- Bontobahari Location in Sulawesi
- Coordinates: 5°31′31″S 120°21′35″E﻿ / ﻿5.52528°S 120.35972°E
- Country: Indonesia
- Province: South Sulawesi
- Regency: Bulukumba Regency
- Time zone: UTC+7 (WIB)

= Bontobahari =

Bontobahari or Bonto Bahari is a small town and kecamatan in South Sulawesi, Indonesia. The town is located on the south-eastern coast of Sulawesi on the Flores Sea and the surrounding area forms the Bontobahari Faunal Reserve, a protected area under conservation.

==Economy==
Bonto Bahari means "Land of the Sea"; it is located at sea level and the soil in area is said to be too thin to support agriculture. It contains a series of fishponds which are owned by local villagers.

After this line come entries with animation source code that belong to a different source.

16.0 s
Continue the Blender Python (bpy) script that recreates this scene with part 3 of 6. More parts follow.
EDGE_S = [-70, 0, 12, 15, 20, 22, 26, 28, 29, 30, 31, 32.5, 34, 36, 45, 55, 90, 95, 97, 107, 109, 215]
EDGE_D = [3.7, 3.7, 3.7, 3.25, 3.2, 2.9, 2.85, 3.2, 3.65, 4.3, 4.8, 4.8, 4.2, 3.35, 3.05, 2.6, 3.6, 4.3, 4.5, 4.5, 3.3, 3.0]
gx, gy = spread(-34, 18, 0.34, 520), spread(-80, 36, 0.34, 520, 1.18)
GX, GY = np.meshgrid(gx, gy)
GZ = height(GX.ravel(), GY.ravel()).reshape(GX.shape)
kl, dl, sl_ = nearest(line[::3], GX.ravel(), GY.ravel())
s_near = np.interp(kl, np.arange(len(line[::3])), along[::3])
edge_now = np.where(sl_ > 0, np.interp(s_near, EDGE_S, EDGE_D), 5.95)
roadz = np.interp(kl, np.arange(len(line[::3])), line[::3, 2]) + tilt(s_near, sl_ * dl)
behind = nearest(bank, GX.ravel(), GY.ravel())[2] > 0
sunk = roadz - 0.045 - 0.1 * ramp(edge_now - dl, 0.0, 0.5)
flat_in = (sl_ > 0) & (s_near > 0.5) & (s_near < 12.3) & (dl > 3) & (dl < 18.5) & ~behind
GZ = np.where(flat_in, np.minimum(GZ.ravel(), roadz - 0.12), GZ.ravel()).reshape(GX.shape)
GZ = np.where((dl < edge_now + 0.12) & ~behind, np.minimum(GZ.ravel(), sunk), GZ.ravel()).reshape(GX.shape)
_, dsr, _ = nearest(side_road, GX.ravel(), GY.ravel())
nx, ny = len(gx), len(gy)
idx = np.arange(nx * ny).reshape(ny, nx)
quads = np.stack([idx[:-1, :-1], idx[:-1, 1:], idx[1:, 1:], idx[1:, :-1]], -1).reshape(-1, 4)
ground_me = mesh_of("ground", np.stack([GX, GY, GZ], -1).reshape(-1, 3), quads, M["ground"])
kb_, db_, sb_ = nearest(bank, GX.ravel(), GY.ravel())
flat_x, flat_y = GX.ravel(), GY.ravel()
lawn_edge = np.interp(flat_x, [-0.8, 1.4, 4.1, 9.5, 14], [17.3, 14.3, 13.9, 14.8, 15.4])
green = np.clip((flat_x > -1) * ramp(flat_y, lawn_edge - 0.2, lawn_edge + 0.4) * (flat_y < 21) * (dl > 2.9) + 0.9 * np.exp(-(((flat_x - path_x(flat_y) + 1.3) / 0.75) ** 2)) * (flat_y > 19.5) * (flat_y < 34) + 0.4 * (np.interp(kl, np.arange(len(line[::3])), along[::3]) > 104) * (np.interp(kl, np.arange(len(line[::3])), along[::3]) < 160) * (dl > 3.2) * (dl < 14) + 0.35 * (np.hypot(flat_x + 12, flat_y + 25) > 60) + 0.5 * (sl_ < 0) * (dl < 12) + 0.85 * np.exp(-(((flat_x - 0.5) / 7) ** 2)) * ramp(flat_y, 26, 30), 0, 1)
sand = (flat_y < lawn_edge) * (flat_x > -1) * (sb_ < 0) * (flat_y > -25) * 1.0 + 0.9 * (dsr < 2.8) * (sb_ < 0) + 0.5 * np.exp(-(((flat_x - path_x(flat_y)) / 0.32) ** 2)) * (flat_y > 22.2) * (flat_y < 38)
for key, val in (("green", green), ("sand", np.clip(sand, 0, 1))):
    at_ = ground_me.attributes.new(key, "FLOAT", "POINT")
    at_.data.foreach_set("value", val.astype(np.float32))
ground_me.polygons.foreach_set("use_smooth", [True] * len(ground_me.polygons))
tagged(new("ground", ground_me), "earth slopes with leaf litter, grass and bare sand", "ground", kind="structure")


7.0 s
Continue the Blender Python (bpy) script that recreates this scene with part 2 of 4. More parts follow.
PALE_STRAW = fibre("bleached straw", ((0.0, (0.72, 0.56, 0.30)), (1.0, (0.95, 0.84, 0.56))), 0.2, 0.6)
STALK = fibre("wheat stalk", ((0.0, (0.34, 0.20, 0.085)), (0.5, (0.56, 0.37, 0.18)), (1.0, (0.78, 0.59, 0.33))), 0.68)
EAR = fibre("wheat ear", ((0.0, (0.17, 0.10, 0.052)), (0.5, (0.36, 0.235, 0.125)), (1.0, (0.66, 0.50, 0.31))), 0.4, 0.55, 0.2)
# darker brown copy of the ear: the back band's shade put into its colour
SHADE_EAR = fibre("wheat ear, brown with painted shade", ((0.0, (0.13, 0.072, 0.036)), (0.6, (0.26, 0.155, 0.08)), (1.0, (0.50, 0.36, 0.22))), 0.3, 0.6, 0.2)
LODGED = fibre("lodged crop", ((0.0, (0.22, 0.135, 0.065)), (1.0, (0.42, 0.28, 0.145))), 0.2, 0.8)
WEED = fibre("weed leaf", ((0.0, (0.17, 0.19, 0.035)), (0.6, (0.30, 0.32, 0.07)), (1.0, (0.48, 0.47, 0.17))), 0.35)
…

Bontobahari is noted for its Konjo or Kunjo boatbuilders, Konjo being a tribe which inhabit Bontobahari and surrounding areas of Kajang, Herlang and Bonto Tiro within the Bulukumba Regency. In 1987 villagers built the Hati Marege and in December of that year, 13 people from Makassar sailed for northern Australia in it. The trip was a success and today this boat which was built in Bontobahari is located in the Darwin Museum.